Haben Sie mit ihm über seinen Vater gesprochen?

Nein, nie.

Seine Mutter Ruth kannten Sie?

Ja, aber auch sie erwähnte er mir gegenüber nie. Sie war eine feine Dame. Zuletzt sah ich sie in Wien 1967, wo Carlos ein Konzert mit den Wiener Symphonikern leitete. Seine Mutter saß in einer Orchesterprobe, in der Carlos einen Bläser fürchterlich triezte, weil der es nicht so hinbrachte, wie er das wollte. Seine Mutter war ein bisschen aufgeregt darüber, dass er so streng war und fuhr nach dem Konzert nach Salzburg zurück. Kurz danach war sie nicht mehr. Ihr Tod kam plötzlich und für mich völlig unerwartet.

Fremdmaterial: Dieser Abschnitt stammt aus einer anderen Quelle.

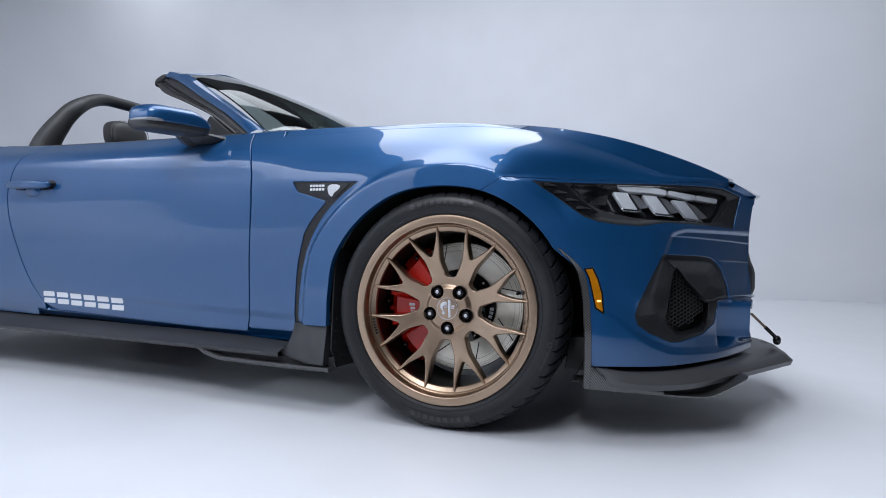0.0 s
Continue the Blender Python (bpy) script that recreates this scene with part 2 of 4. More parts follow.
def slab(outline, front, back, bevel=0.003):
    """A plate with the closed outline (x, z), front face at y = front(x, z), back at y = back, edges bevelled. Returns verts, faces."""
    p = np.asarray(outline, float)
    area = np.sum(p[:, 0] * np.roll(p[:, 1], -1) - p[:, 1] * np.roll(p[:, 0], -1))
    if area < 0:
        p = p[::-1]
    t = np.roll(p, -1, 0) - np.roll(p, 1, 0)
    t /= np.maximum(np.linalg.norm(t, axis=1, keepdims=True), 1e-9)
    inner = p + np.stack([-t[:, 1], t[:, 0]], 1) * bevel
    n = len(p)
    f_out = front(p[:, 0], p[:, 1])
    f_in = front(inner[:, 0], inner[:, 1])
    rings = [np.stack([p[:, 0], np.broadcast_to(back, n), p[:, 1]], 1), np.stack([p[:, 0], f_out + bevel, p[:, 1]], 1),
             np.stack([p[:, 0] * 0.7 + inner[:, 0] * 0.3, f_out + bevel * 0.3, p[:, 1] * 0.7 + inner[:, 1] * 0.3], 1),
             np.stack([inner[:, 0], f_in, inner[:, 1]], 1)]
    faces = [(r * n + i, r * n + (i + 1) % n, (r + 1) * n + (i + 1) % n, (r + 1) * n + i) for r in range(3) for i in range(n)]
    return np.concatenate(rings), faces + [tuple(range(3 * n, 4 * n)), tuple(range(n))[::-1]]


def tube(path, radius, sides=16, caps=True):
    """A round bar along the points of path; radius is a number or one for each point."""
    P3 = np.asarray(path, float)
    rad = np.broadcast_to(radius, len(P3))
    t = np.gradient(P3, axis=0)
    t /= np.linalg.norm(t, axis=1, keepdims=True)
    up = np.array([0.3, 0.2, 1.0])
    verts, faces = [], []
    for p, d, r in zip(P3, t, rad):
        a = np.cross(d, up)
        a /= np.linalg.norm(a)
        b = np.cross(d, a)
        verts += [p + r * (math.cos(q) * a + math.sin(q) * b) for q in np.linspace(0, 2 * math.pi, sides, endpoint=False)]
    for i in range(len(P3) - 1):
        faces += [(i * sides + j, i * sides + (j + 1) % sides, (i + 1) * sides + (j + 1) % sides, (i + 1) * sides + j) for j in range(sides)]
    if caps:
        faces += [tuple(range(sides))[::-1], tuple(range((len(P3) - 1) * sides, len(P3) * sides))]
    return verts, faces


def curve_points(keys, steps=24):
    """A smooth line of points through 3D keys."""
    keys = np.asarray(keys, float)
    s = np.arange(len(keys), dtype=float)
    q = np.linspace(0, len(keys) - 1, steps)
    return np.stack([spline(s, keys[:, k], q) for k in range(3)], 1)


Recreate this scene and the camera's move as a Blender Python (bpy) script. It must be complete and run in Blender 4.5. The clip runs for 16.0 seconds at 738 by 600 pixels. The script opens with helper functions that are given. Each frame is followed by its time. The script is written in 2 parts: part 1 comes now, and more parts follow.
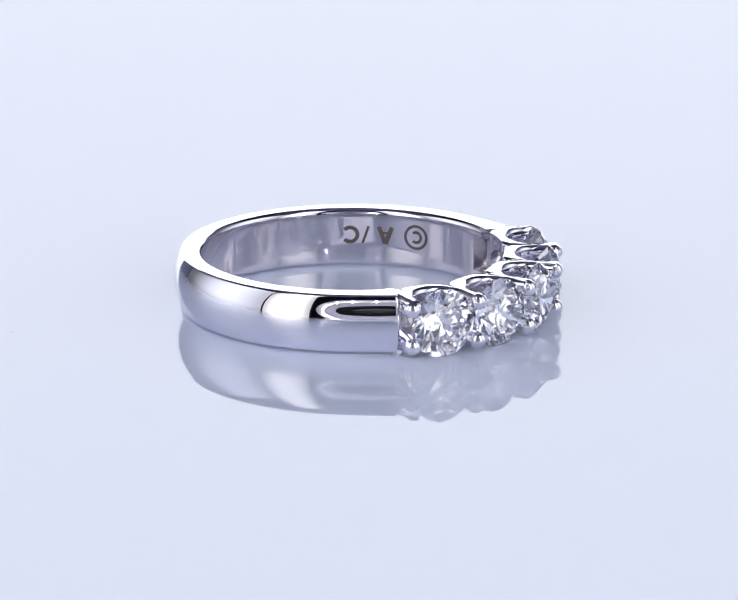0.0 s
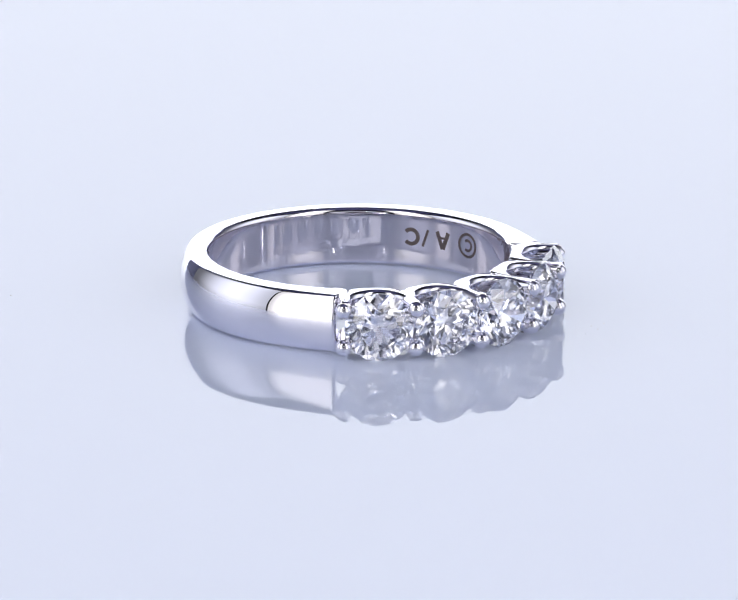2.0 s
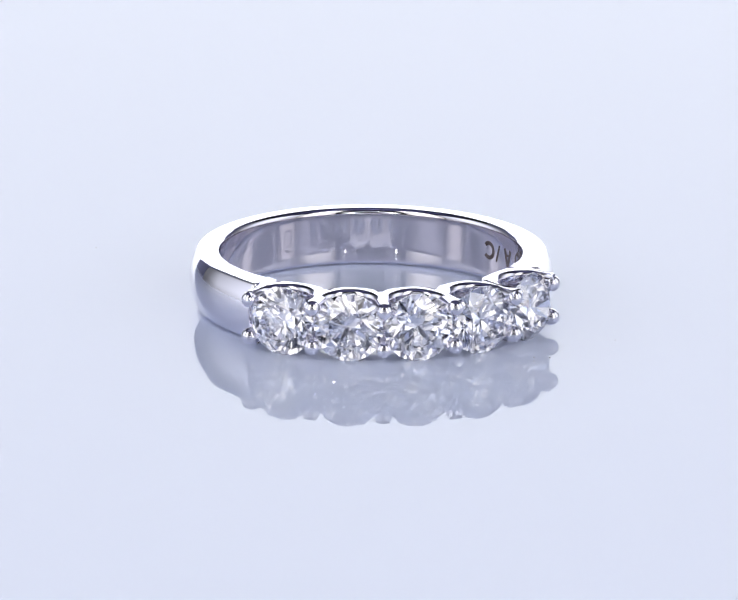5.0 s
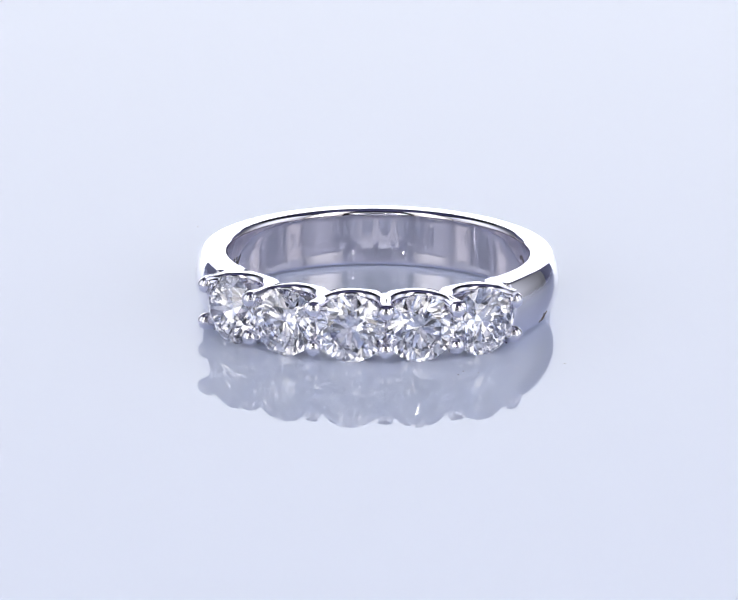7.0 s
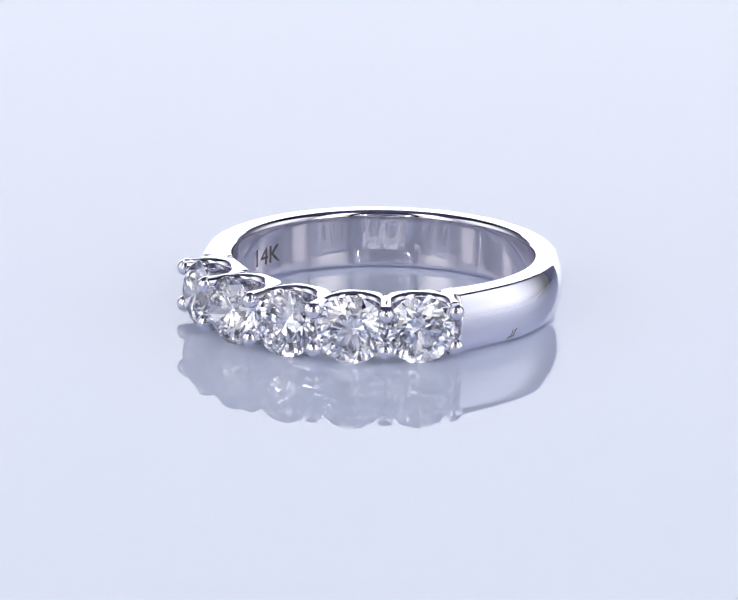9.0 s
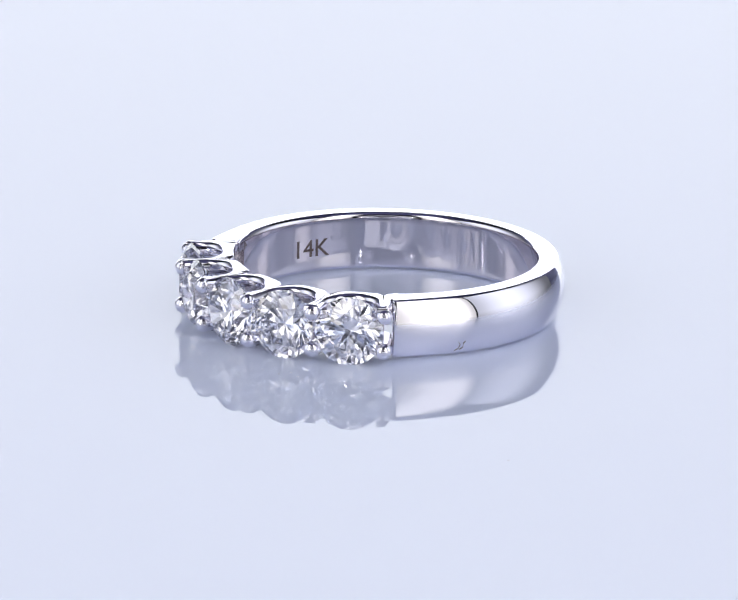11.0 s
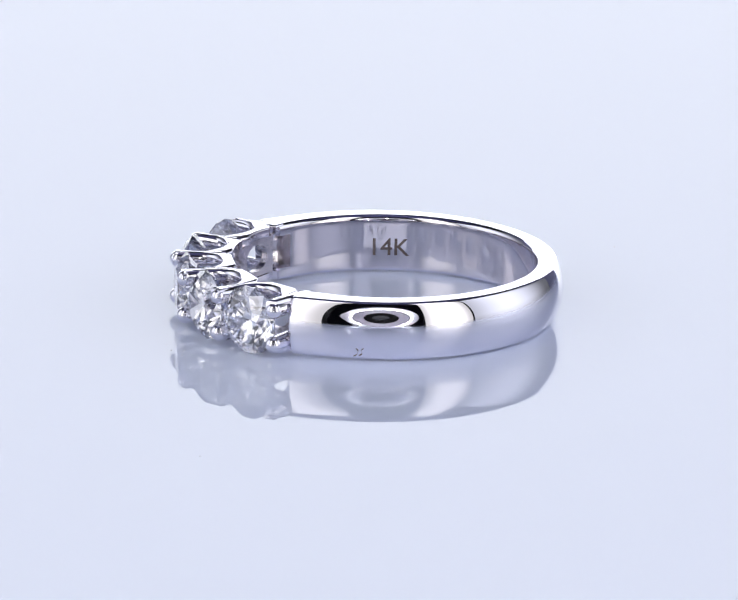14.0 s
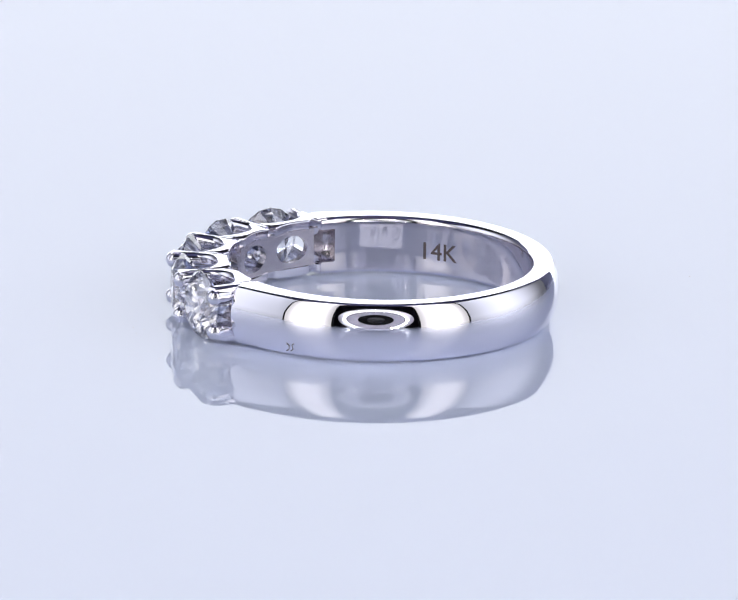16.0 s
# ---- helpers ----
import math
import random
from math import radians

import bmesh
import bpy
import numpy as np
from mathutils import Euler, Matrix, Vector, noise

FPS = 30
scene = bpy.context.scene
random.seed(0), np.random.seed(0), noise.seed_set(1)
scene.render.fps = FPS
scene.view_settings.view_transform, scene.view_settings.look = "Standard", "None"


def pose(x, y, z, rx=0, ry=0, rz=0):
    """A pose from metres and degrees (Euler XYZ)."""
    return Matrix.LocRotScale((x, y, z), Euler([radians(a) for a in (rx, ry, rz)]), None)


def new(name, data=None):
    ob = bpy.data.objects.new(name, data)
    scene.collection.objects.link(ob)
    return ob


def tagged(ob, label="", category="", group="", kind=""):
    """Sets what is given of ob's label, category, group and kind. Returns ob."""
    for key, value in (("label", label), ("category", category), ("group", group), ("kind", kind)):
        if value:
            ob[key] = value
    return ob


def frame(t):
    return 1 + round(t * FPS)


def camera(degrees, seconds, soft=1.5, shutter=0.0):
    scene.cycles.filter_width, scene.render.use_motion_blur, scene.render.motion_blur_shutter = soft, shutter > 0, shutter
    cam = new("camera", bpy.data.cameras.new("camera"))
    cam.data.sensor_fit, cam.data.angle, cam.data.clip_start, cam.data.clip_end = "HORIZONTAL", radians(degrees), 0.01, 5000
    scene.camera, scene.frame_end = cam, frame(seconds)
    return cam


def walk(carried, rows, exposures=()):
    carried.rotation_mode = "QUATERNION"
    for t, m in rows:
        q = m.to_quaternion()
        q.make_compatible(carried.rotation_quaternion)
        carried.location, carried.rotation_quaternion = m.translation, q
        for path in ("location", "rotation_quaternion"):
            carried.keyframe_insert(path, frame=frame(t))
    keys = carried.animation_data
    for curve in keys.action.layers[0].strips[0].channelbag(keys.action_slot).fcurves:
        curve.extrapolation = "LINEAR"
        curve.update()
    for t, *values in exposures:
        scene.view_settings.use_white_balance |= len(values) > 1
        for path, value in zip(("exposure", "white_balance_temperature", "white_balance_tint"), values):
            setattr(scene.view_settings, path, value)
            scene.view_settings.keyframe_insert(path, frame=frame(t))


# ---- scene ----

1974 sangen Sie nach den Stuttgarter Aufführungen noch einmal Rosenkavalier unter Kleiber an der Wiener Staatsoper, wobei nur eine seiner zwei Übernahmen.

Mir schien, er hatte dann ein gestörtes Verhältnis zu mir. Ich weiß nicht warum. In Wien wollte er mich später nicht wieder haben. Ich weiß nicht, vielleicht war ich ihm schon zu alt oder nicht gut genug, kann alles sein. In Stuttgart war er so lieb und später in Wien sagte er mir, ich sei eine Hexe (schmunzelt).

Hatte Sie nach Stuttgart noch Kontakt mit ihm?

Nein. Danach haben wir uns eigentlich verloren, bis auf ein Mal, als er uns besuchte und meinen Mann um einen medizinischen Rat wegen seines Jungen bat. Er besuchte uns mit seiner Frau Stanka und seinem Sohn. Sie machte auf uns einen sehr guten Eindruck, eine ganz einfache, nette Frau. Sie war ganz bescheiden und schlicht, wirkte auf mich wie das absolute Gegenteil von ihm. Später wusste ich überhaupt nicht mehr, was mit ihm ist, nur, dass er sehr zurückgezogen lebt und nicht mehr dirigieren will.